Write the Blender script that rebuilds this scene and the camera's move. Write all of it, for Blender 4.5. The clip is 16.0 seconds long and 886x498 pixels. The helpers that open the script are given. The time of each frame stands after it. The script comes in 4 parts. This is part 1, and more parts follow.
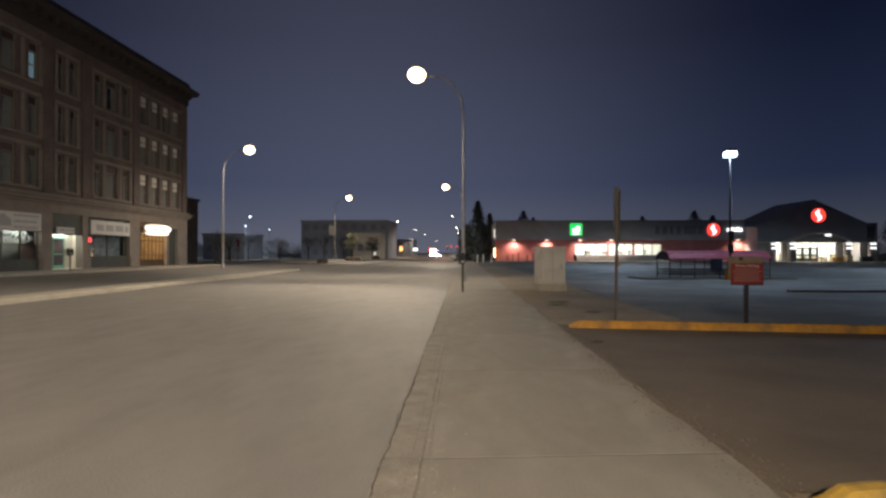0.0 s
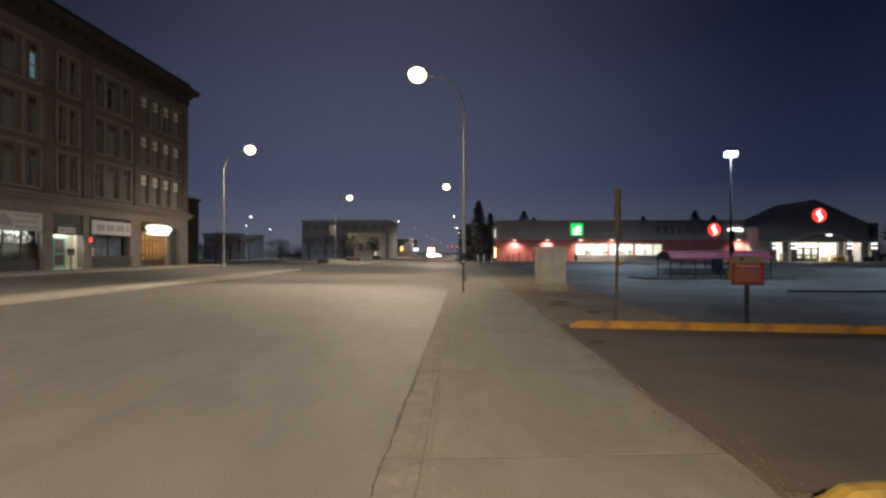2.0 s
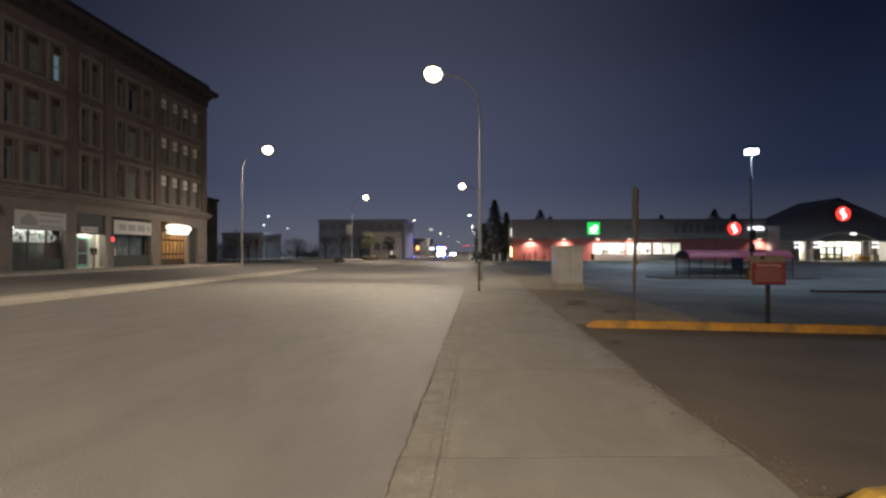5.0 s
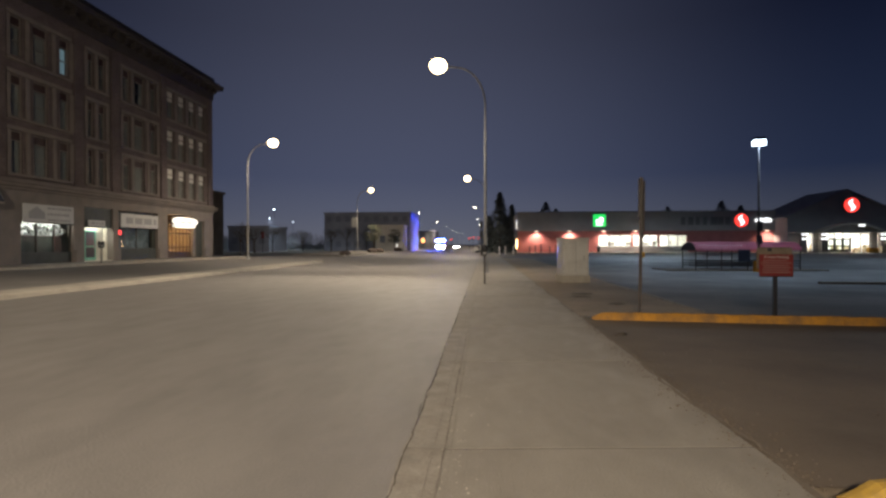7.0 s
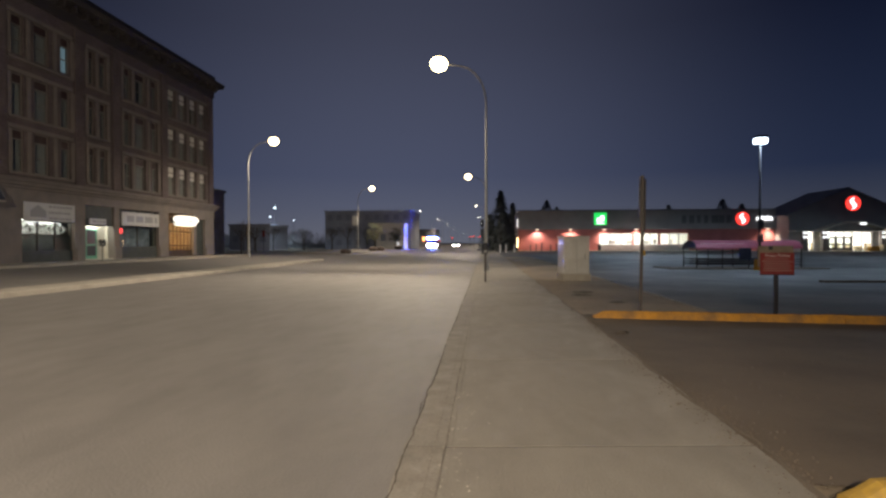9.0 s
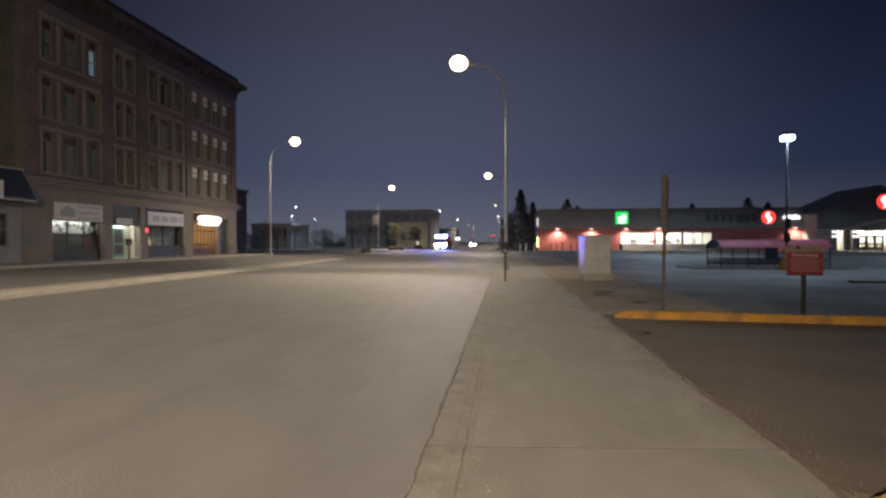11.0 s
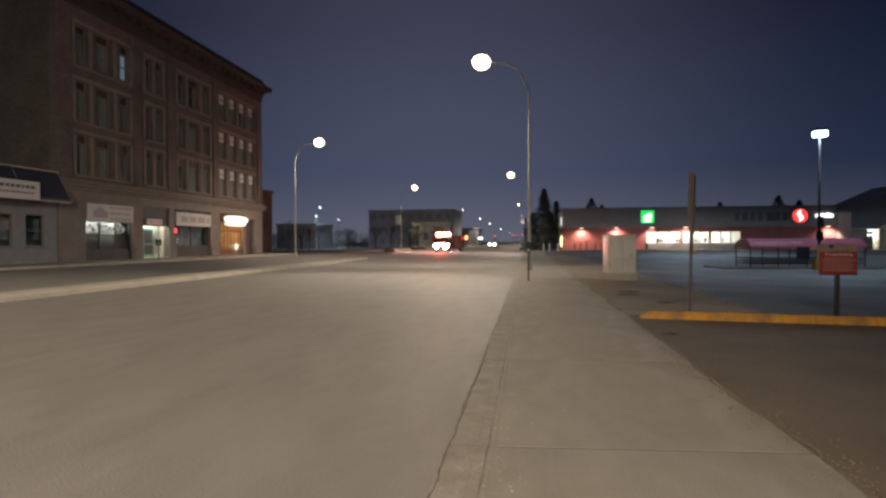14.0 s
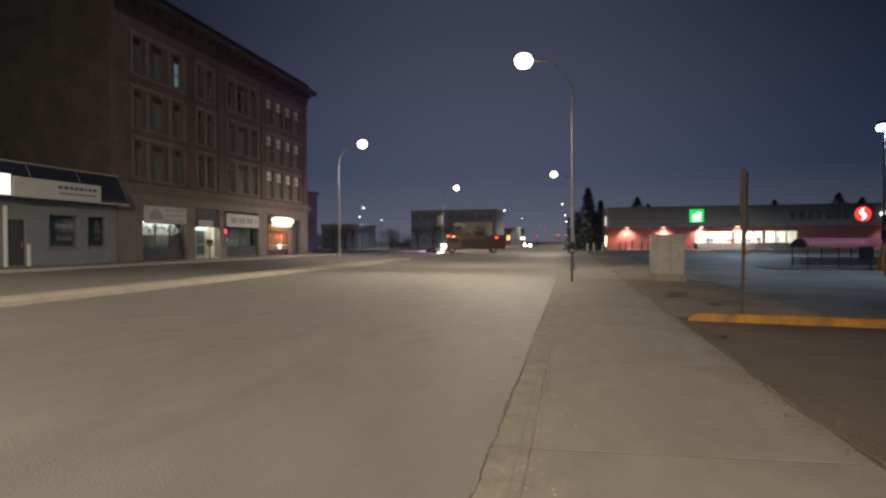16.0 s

____________

* **WHAT YOU NEED TO DO**
Leave the images out and output the remaining material exactly as it stands.

* **EXERCISE SOLUTION**
Write the Blender script that rebuilds this scene and the camera's move. Write all of it, for Blender 4.5. The clip is 16.0 seconds long and 886x498 pixels. The helpers that open the script are given. The time of each frame stands after it. The script comes in 4 parts. This is part 1, and more parts follow.
0.0 s
2.0 s
5.0 s
7.0 s
9.0 s
11.0 s
14.0 s
16.0 s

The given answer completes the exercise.